### What is expected
Retype the opening lines of the data exactly, stopping after the line that contains "a thing with". Skip every picture.

(Clips as scene scripts)
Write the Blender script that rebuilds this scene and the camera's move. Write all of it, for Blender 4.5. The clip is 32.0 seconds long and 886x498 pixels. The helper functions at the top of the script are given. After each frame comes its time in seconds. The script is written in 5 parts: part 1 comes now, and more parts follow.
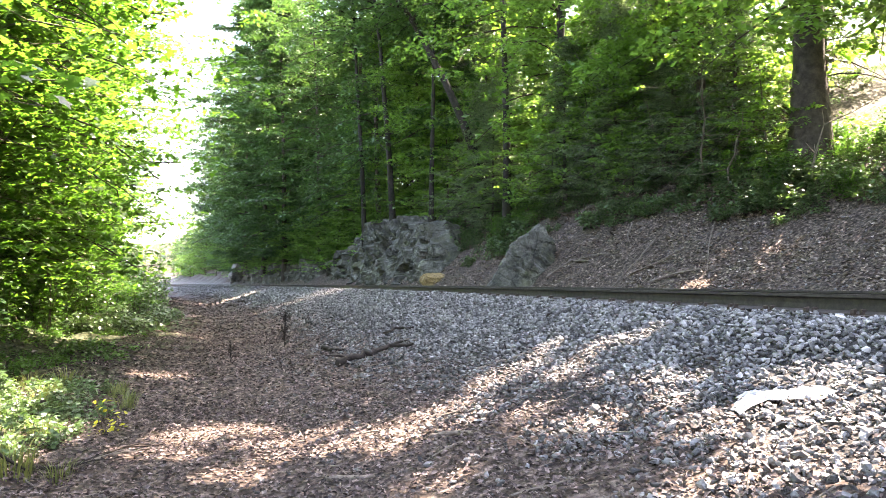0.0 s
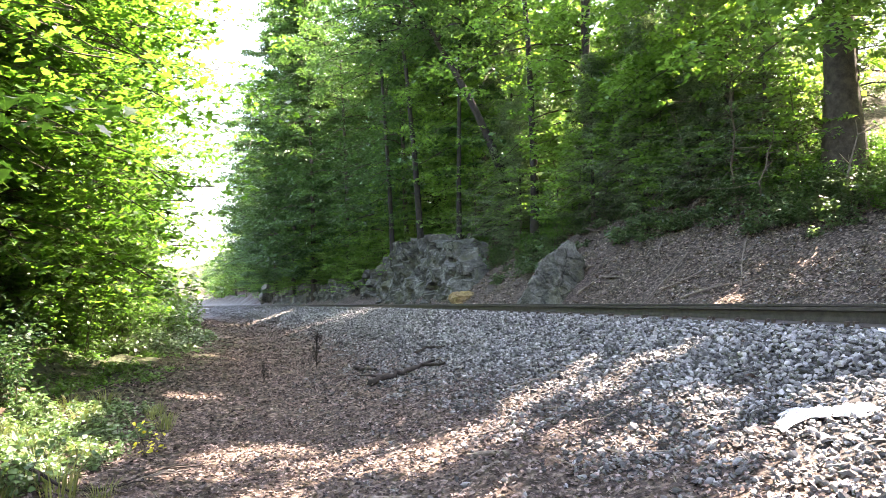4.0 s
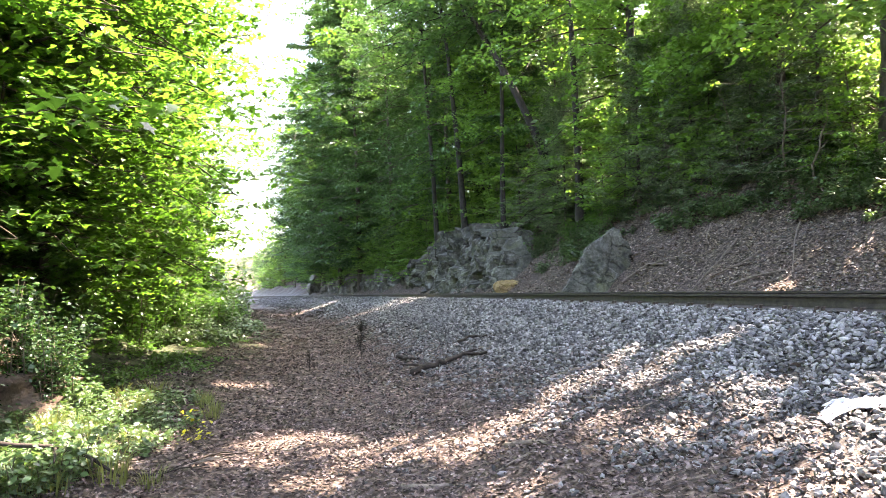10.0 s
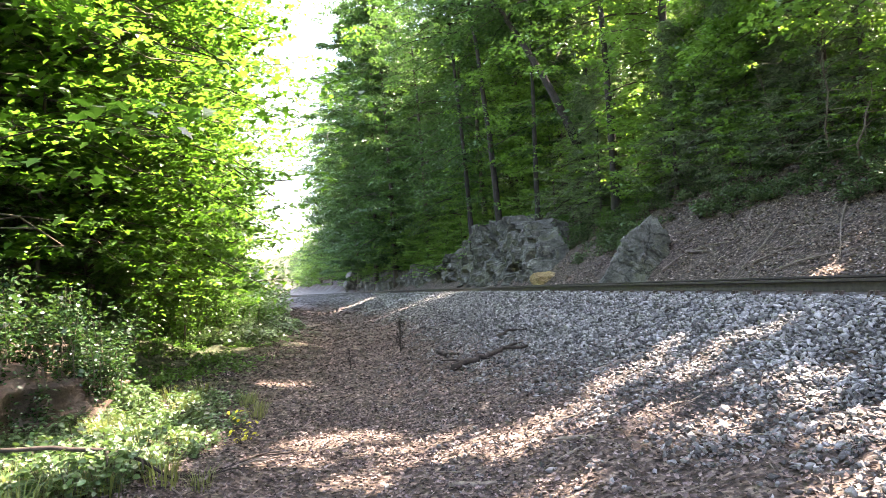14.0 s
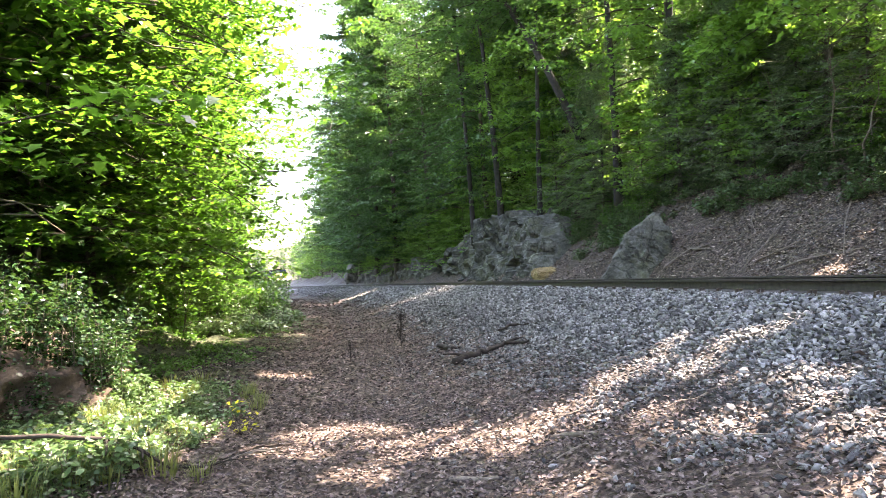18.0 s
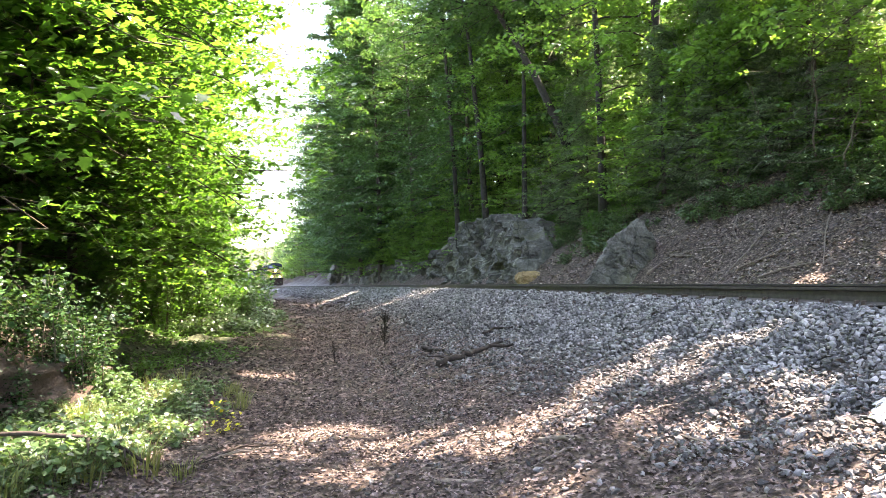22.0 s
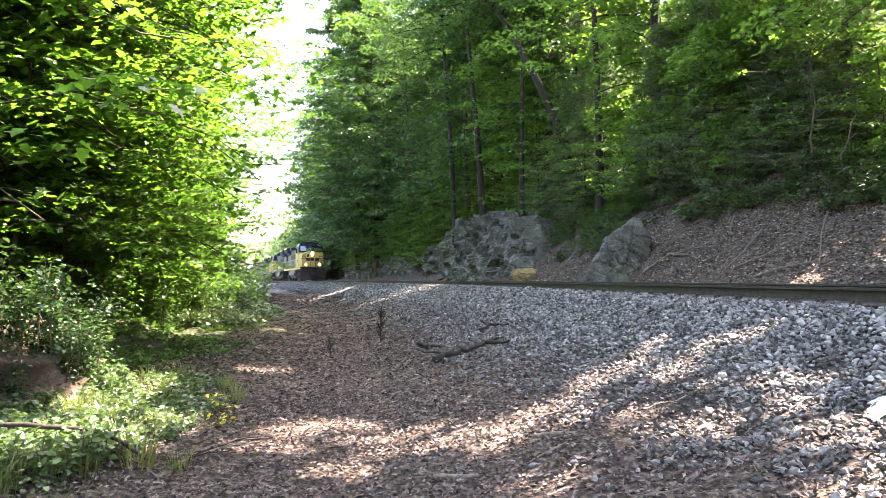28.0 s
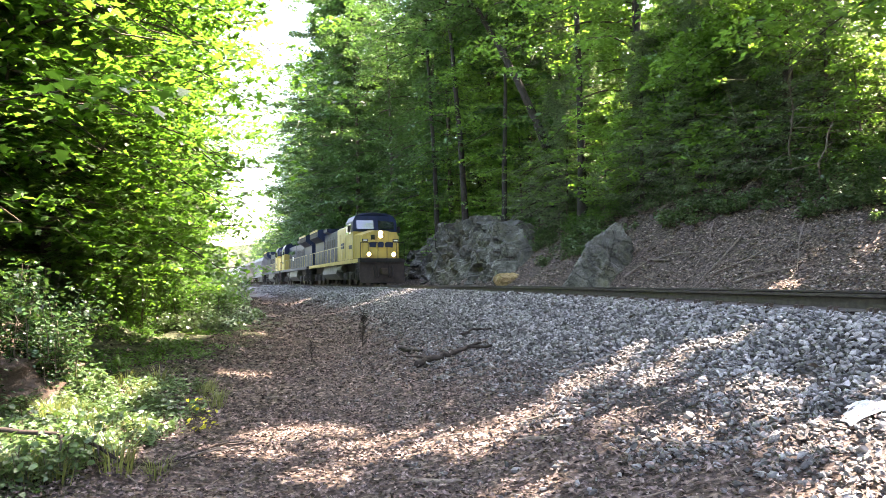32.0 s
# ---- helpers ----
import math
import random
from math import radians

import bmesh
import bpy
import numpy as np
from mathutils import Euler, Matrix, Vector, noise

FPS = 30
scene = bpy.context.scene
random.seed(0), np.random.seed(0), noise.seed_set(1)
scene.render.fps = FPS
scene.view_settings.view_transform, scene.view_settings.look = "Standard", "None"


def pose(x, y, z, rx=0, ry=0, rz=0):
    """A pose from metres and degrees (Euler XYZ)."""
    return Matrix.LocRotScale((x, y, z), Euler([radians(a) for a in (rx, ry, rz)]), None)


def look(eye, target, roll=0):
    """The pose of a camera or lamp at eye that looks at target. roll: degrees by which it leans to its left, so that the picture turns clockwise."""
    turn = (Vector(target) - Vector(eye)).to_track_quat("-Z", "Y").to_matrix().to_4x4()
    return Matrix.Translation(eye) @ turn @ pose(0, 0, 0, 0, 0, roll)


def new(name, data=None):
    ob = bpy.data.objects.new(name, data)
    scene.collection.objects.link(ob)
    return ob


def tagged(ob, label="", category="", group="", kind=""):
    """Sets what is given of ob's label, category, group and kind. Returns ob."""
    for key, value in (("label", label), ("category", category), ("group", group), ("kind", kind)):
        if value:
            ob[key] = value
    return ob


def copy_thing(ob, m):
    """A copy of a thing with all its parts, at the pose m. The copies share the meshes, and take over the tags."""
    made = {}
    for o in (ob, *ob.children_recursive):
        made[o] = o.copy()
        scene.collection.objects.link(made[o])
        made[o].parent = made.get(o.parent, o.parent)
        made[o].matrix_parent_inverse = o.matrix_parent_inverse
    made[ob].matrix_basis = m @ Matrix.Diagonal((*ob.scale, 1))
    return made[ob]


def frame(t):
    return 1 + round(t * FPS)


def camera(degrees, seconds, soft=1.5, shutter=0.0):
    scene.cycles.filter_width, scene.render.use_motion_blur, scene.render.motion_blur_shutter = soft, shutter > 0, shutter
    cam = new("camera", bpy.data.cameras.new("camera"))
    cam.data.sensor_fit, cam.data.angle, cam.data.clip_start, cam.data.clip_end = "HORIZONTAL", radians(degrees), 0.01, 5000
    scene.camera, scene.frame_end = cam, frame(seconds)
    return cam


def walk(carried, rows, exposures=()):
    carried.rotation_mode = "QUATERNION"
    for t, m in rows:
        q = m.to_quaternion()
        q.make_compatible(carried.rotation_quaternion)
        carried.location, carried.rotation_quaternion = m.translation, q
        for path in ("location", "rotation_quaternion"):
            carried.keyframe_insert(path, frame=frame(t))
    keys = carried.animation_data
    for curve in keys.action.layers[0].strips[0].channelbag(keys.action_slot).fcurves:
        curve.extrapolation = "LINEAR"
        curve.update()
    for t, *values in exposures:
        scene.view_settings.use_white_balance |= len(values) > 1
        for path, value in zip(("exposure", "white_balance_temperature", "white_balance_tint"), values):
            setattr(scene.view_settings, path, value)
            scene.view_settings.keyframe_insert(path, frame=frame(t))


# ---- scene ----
PATH = [
    (0.0, pose(0.075, -0.057, 1.379, 92.688, 0.323, -7.241)),
    (0.5, pose(0.064, -0.056, 1.381, 92.878, 0.489, -6.954)),
    (1.0, pose(0.052, -0.061, 1.380, 93.031, 0.581, -6.874)),
    (1.5, pose(0.050, -0.066, 1.381, 93.236, 0.625, -6.812)),
    (2.0, pose(0.044, -0.062, 1.384, 93.400, 0.742, -6.687)),
    (2.5, pose(0.043, -0.068, 1.386, 93.578, 0.904, -6.369)),
    (3.0, pose(0.044, -0.072, 1.387, 93.820, 1.004, -5.896)),
    (3.5, pose(0.034, -0.072, 1.387, 94.024, 1.045, -5.404)),
    (5.5, pose(0.057, -0.089, 1.393, 94.585, 1.343, -3.890)),
    (6.0, pose(0.073, -0.094, 1.392, 94.706, 1.426, -3.595)),
    (6.5, pose(0.088, -0.109, 1.393, 94.704, 1.389, -3.221)),
    (7.0, pose(0.106, -0.111, 1.392, 94.533, 1.237, -2.881)),
    (7.5, pose(0.113, -0.112, 1.389, 94.295, 1.080, -2.523)),
    (8.0, pose(0.115, -0.104, 1.391, 93.993, 0.933, -2.216)),
    (8.5, pose(0.110, -0.098, 1.396, 93.724, 0.839, -1.944)),
    (9.0, pose(0.108, -0.095, 1.391, 93.515, 0.975, -1.650)),
    (9.5, pose(0.106, -0.089, 1.391, 93.402, 1.266, -1.364)),
    (10.0, pose(0.108, -0.087, 1.393, 93.380, 1.538, -1.223)),
    (10.5, pose(0.114, -0.082, 1.393, 93.494, 1.832, -1.163)),
    (11.0, pose(0.107, -0.073, 1.397, 93.702, 1.909, -1.167)),
    (11.5, pose(0.104, -0.064, 1.402, 93.870, 1.935, -1.142)),
    (12.0, pose(0.102, -0.066, 1.404, 93.937, 2.041, -1.010)),
    (12.5, pose(0.103, -0.064, 1.407, 93.808, 2.368, -0.578)),
    (13.0, pose(0.095, -0.061, 1.405, 93.587, 2.749, 0.125)),
    (13.5, pose(0.075, -0.050, 1.407, 93.281, 3.075, 0.960)),
    (14.0, pose(0.070, -0.035, 1.409, 93.008, 3.160, 1.662)),
    (14.5, pose(0.065, -0.028, 1.411, 92.830, 3.153, 2.075)),
    (16.5, pose(0.072, 0.002, 1.401, 92.091, 3.239, 1.576)),
    (17.0, pose(0.062, 0.008, 1.404, 92.200, 2.998, 1.592)),
    (17.5, pose(0.046, 0.011, 1.405, 92.359, 2.637, 1.687)),
    (18.0, pose(0.043, 0.012, 1.407, 92.501, 2.252, 1.698)),
    (18.5, pose(0.039, 0.011, 1.405, 92.522, 1.971, 1.620)),
    (19.0, pose(0.034, 0.009, 1.403, 92.458, 1.868, 1.421)),
    (19.5, pose(0.026, -0.001, 1.406, 92.406, 1.890, 1.120)),
    (20.0, pose(0.026, -0.006, 1.409, 92.397, 1.943, 0.801)),
    (20.5, pose(0.030, -0.009, 1.410, 92.453, 1.943, 0.488)),
    (21.0, pose(0.025, -0.009, 1.407, 92.508, 1.755, 0.287)),
    (21.5, pose(0.017, -0.002, 1.409, 92.571, 1.435, 0.259)),
    (22.0, pose(0.011, -0.003, 1.408, 92.653, 1.298, 0.346)),
    (22.5, pose(0.012, -0.002, 1.407, 92.698, 1.204, 0.466)),
    (23.0, pose(0.009, -0.002, 1.409, 92.779, 1.248, 0.497)),
    (23.5, pose(0.011, 0.002, 1.405, 92.838, 1.168, 0.448)),
    (24.0, pose(0.008, -0.003, 1.404, 92.835, 1.047, 0.293)),
    (24.5, pose(0.009, 0.001, 1.401, 92.789, 0.875, 0.150)),
    (25.0, pose(0.006, -0.002, 1.401, 92.718, 0.725, 0.001)),
    (25.5, pose(-0.001, -0.002, 1.403, 92.654, 0.557, -0.099)),
    (27.5, pose(-0.000, 0.000, 1.400, 92.420, 0.614, 0.008)),
    (28.0, pose(-0.000, 0.000, 1.400, 92.364, 0.687, 0.028)),
    (28.5, pose(-0.004, 0.009, 1.396, 92.282, 0.774, 0.000)),
    (29.0, pose(-0.001, 0.010, 1.398, 92.097, 0.862, -0.045)),
    (29.5, pose(-0.004, 0.009, 1.396, 91.933, 0.991, -0.055)),
    (30.0, pose(-0.004, 0.009, 1.398, 91.878, 1.042, -0.112)),
    (30.5, pose(-0.003, 0.007, 1.402, 91.934, 1.003, -0.263)),
    (31.0, pose(0.000, 0.007, 1.399, 92.089, 0.907, -0.528)),
    (31.5, pose(0.001, 0.001, 1.396, 92.360, 0.696, -0.911)),
    (32.0, pose(-0.008, -0.004, 1.402, 92.695, 0.451, -1.416)),
]
cam = camera(64.2, 32.0, soft=0.5)
walk(cam, PATH, exposures=[(0.0, 3.9, 7550, 22), (10.0, 3.86, 7550, 22), (20.0, 3.78, 7550, 22), (32.0, 3.78, 7550, 22)])

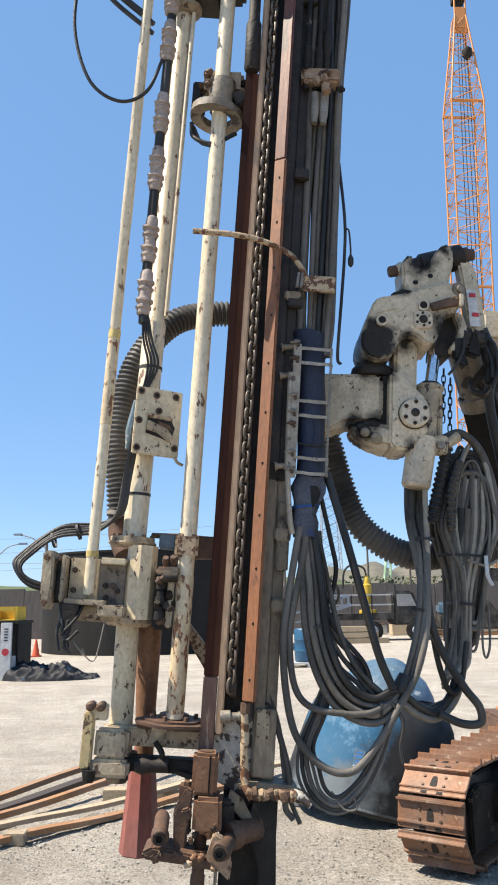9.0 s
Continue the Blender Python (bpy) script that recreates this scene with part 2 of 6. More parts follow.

### Task answer
Write the Blender script that rebuilds this scene and the camera's move. Write all of it, for Blender 4.5. The clip is 32.0 seconds long and 886x498 pixels. The helper functions at the top of the script are given. After each frame comes its time in seconds. The script is written in 5 parts: part 1 comes now, and more parts follow.
0.0 s
4.0 s
10.0 s
14.0 s
18.0 s
22.0 s
28.0 s
32.0 s
# ---- helpers ----
import math
import random
from math import radians

import bmesh
import bpy
import numpy as np
from mathutils import Euler, Matrix, Vector, noise

FPS = 30
scene = bpy.context.scene
random.seed(0), np.random.seed(0), noise.seed_set(1)
scene.render.fps = FPS
scene.view_settings.view_transform, scene.view_settings.look = "Standard", "None"


def pose(x, y, z, rx=0, ry=0, rz=0):
    """A pose from metres and degrees (Euler XYZ)."""
    return Matrix.LocRotScale((x, y, z), Euler([radians(a) for a in (rx, ry, rz)]), None)


def look(eye, target, roll=0):
    """The pose of a camera or lamp at eye that looks at target. roll: degrees by which it leans to its left, so that the picture turns clockwise."""
    turn = (Vector(target) - Vector(eye)).to_track_quat("-Z", "Y").to_matrix().to_4x4()
    return Matrix.Translation(eye) @ turn @ pose(0, 0, 0, 0, 0, roll)


def new(name, data=None):
    ob = bpy.data.objects.new(name, data)
    scene.collection.objects.link(ob)
    return ob


def tagged(ob, label="", category="", group="", kind=""):
    """Sets what is given of ob's label, category, group and kind. Returns ob."""
    for key, value in (("label", label), ("category", category), ("group", group), ("kind", kind)):
        if value:
            ob[key] = value
    return ob


def copy_thing(ob, m):
    """A copy of a thing with all its parts, at the pose m. The copies share the meshes, and take over the tags."""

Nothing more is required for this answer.